Robert Young Eaton

Robert Young Eaton with his mother in the 1920s.

Robert Young (R.Y.) Eaton (1875–1956) was the nephew of Eaton's department store founder Timothy Eaton.

Eaton was born in 1875 to John and Margaret (née Herbison) Eaton and related to the department store founder as they shared the same grandfather John Eaton Sr (1784–1834).

R.Y. Eaton took over control of the department stores when his cousin Sir John Craig Eaton died of pneumonia in 1922. Sir John's children were too young to take over the company, so R.Y. Eaton filled in until one of the children reached an appropriate age to take over.

R.Y. Eaton proved to be an extremely capable president, and he expanded the company tenfold.
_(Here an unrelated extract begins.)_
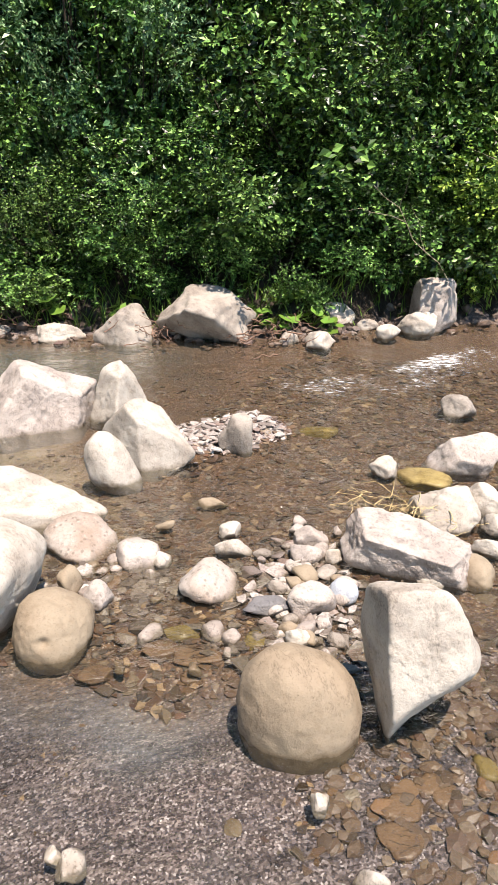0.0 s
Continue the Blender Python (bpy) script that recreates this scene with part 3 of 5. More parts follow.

His cousin-in-law, Lady Eaton, the widow of Sir John, never liked R.Y., and throughout her life she always referred to her branch of the family as the "owner Eatons" and R.Y.'s branch as the "worker Eatons".

R.Y. had a resort home, Ireton, built in Port Credit, Ontario and later in Georgian Bay.[1]

Lady Eaton's son, John David Eaton, at the age of 33, eventually took over the presidency of the company, and R.Y. Eaton retired from business life.

He also served as president of the Art Gallery of Ontario from 1924 to 1941.

R.Y. married Hazel Ireland (1889–1965) and had 5 children. Son John Wallace Eaton (1912–1990) also worked at Eaton's and ran the Montreal store.

His son Captain Erskine Robert Eaton (1915–1942)[2] graduated from the Royal Military College of Canada in 1934. At the outbreak of World War II, he was a member of the staff of the Montreal store of the T. Eaton Co. He died in the Dieppe Raid on Aug 19, 1942 at 27 years of age. His name is listed on the Memorial Arch at the Royal Military College of Canada.[3]